— Start Records supplied —

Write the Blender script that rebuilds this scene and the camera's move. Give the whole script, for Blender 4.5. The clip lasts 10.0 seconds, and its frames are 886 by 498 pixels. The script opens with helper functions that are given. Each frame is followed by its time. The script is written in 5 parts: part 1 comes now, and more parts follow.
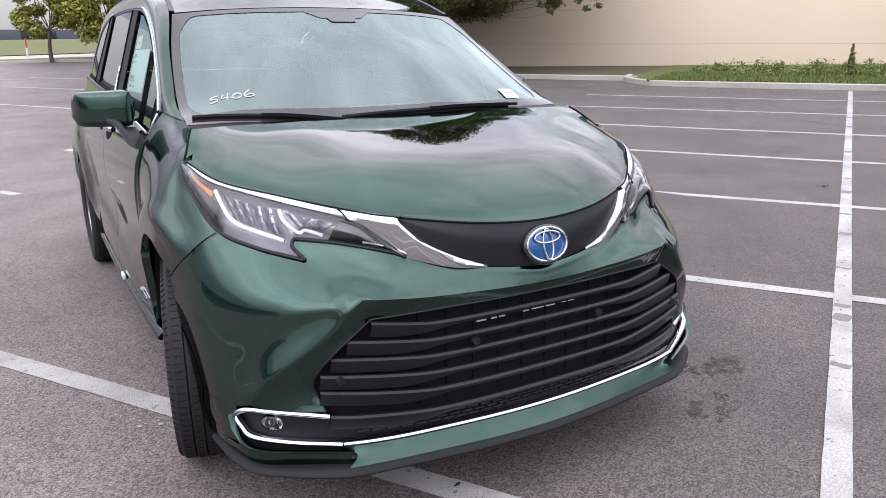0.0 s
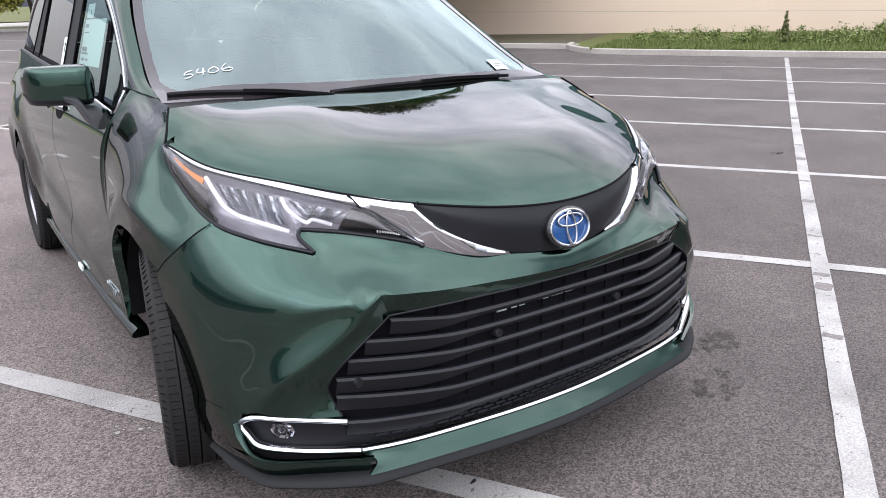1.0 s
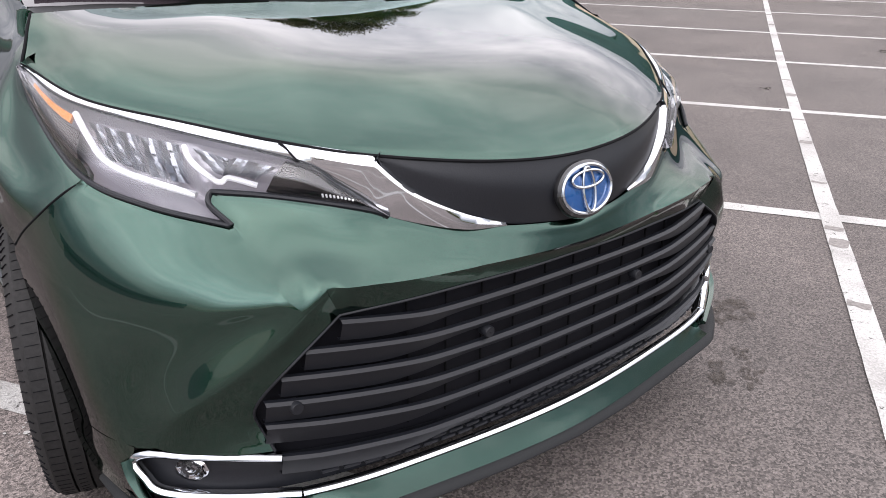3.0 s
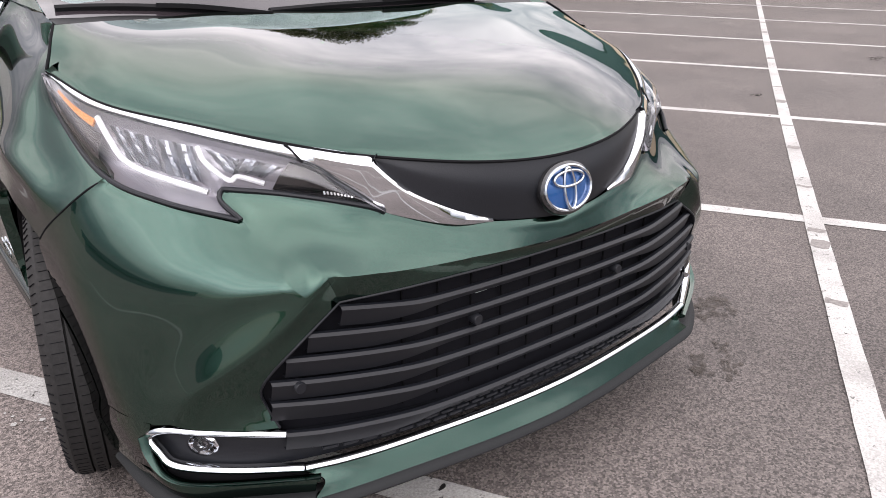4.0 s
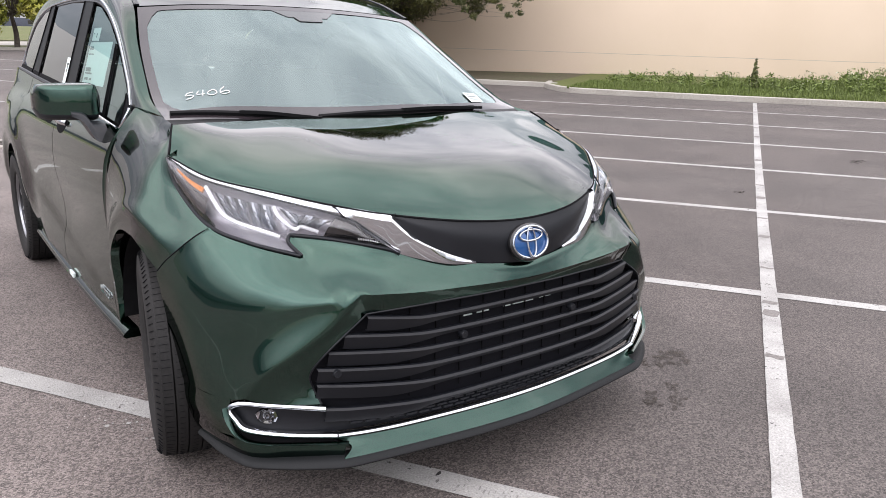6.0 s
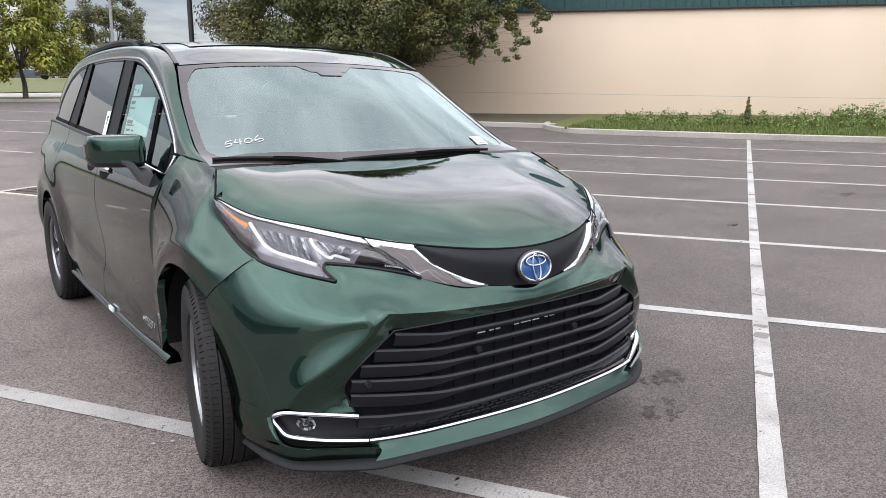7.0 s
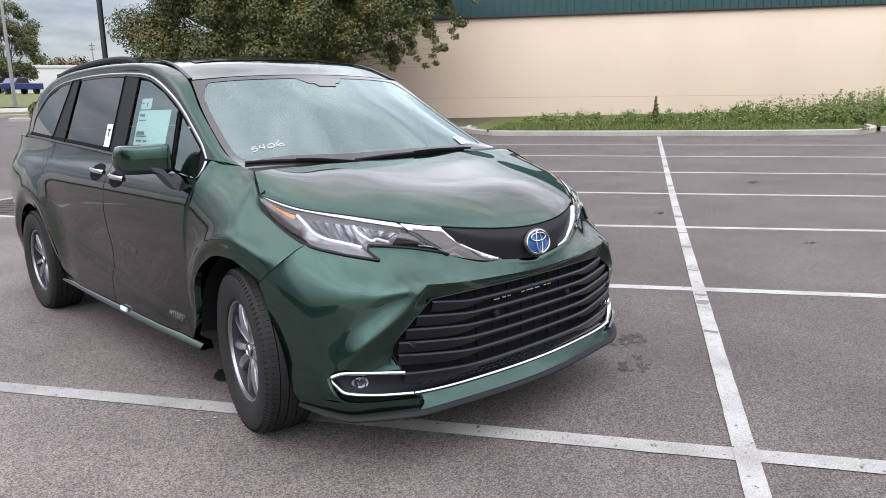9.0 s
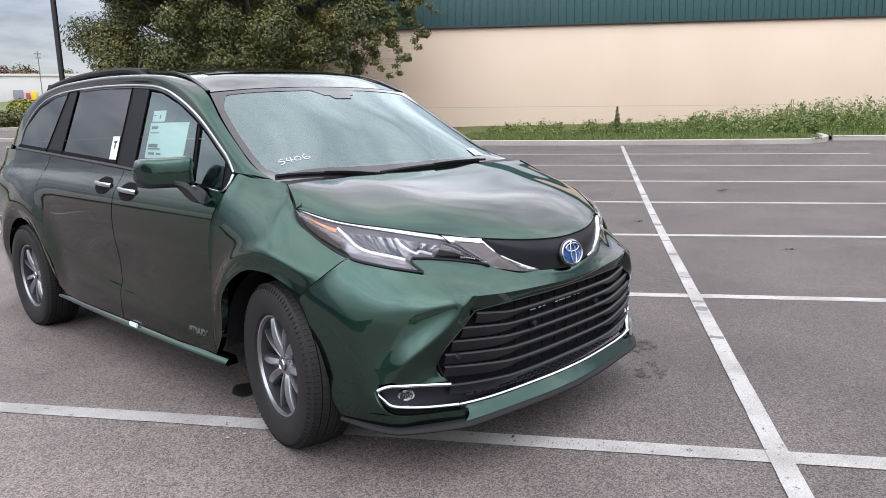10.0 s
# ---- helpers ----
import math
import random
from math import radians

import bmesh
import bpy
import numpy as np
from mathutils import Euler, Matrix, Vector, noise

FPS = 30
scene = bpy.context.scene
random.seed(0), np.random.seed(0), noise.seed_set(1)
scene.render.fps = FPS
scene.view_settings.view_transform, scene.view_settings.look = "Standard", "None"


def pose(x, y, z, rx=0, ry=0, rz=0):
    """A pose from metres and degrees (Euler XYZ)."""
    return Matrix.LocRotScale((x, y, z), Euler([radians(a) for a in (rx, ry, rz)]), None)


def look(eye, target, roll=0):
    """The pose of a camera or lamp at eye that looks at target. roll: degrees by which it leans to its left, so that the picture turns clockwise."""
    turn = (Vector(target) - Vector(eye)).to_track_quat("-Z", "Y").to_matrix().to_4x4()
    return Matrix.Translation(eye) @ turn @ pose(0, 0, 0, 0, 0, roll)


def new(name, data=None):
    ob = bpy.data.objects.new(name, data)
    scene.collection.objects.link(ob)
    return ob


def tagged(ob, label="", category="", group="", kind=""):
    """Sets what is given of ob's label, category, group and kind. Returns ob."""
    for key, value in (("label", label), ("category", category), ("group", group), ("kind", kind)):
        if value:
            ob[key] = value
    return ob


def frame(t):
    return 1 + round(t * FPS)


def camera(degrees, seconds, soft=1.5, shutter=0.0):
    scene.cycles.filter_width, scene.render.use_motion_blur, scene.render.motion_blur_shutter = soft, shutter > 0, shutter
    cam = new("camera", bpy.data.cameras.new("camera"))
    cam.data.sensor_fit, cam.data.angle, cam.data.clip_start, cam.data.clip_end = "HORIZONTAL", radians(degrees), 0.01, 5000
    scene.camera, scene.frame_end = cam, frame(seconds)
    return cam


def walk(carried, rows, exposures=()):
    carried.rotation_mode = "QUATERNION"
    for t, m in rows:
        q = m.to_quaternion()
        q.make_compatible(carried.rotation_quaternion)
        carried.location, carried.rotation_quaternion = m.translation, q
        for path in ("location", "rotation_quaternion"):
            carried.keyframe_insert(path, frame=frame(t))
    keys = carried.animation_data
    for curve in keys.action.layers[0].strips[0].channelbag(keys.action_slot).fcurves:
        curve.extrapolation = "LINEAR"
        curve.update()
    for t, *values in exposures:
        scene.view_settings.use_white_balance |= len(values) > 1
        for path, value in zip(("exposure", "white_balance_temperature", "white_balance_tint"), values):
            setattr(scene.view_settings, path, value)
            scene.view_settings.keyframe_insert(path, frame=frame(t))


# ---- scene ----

— End Records supplied —
— Start Records supplied —

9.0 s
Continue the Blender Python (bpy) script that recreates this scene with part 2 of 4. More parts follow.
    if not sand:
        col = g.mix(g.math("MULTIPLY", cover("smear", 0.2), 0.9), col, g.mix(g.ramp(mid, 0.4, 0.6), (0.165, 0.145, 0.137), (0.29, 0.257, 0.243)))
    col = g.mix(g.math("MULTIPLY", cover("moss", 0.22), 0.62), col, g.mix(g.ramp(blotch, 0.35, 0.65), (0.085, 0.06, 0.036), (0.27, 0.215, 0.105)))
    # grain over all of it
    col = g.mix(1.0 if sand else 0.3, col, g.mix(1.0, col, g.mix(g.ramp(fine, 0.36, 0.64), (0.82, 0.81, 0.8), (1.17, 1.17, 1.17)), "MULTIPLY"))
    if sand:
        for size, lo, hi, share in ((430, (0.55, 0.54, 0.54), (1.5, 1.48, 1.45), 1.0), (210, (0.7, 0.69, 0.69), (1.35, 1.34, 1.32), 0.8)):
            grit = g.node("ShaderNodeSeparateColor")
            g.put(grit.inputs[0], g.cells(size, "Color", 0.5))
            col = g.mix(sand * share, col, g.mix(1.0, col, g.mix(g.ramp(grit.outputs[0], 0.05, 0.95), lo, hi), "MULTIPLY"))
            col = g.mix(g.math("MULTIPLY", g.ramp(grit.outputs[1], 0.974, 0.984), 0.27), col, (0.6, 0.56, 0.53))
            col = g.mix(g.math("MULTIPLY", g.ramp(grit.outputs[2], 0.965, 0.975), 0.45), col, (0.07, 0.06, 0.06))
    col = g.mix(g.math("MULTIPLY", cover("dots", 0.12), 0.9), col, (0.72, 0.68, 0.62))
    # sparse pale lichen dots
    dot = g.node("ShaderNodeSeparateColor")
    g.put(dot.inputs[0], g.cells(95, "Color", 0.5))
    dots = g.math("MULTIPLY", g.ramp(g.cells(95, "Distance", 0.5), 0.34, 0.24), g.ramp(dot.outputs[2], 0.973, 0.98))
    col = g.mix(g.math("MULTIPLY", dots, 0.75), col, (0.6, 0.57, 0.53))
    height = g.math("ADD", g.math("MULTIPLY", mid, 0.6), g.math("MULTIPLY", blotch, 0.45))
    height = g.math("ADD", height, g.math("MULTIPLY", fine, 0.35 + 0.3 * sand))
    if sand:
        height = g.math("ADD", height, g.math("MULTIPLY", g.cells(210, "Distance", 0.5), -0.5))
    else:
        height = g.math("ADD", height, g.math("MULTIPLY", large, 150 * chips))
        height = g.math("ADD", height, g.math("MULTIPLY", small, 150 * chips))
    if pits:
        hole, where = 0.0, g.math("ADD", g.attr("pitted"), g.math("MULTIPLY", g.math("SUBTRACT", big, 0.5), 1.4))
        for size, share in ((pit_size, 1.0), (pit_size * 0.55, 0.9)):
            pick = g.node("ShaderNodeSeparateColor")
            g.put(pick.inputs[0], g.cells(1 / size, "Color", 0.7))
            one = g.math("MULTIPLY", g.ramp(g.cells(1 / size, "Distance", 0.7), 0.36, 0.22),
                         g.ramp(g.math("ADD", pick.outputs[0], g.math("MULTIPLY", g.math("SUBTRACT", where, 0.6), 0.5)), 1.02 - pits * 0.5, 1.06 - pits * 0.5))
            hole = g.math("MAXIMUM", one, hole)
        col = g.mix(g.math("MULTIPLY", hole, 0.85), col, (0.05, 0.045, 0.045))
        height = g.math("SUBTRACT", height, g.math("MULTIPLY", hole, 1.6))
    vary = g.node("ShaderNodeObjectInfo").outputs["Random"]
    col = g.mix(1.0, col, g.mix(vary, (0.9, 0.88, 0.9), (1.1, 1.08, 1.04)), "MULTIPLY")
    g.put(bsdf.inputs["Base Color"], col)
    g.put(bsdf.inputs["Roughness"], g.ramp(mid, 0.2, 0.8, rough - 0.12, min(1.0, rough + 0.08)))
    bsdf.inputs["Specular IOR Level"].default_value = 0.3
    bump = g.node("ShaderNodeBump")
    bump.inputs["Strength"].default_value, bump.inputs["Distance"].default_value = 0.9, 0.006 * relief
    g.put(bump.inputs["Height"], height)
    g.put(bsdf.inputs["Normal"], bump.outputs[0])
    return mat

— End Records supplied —

Exercise directions>
Report back each line of the entries that holds the string "label".

Final result>
def tagged(ob, label="", category="", group="", kind=""):
    """Sets what is given of ob's label, category, group and kind. Returns ob."""
    for key, value in (("label", label), ("category", category), ("group", group), ("kind", kind)):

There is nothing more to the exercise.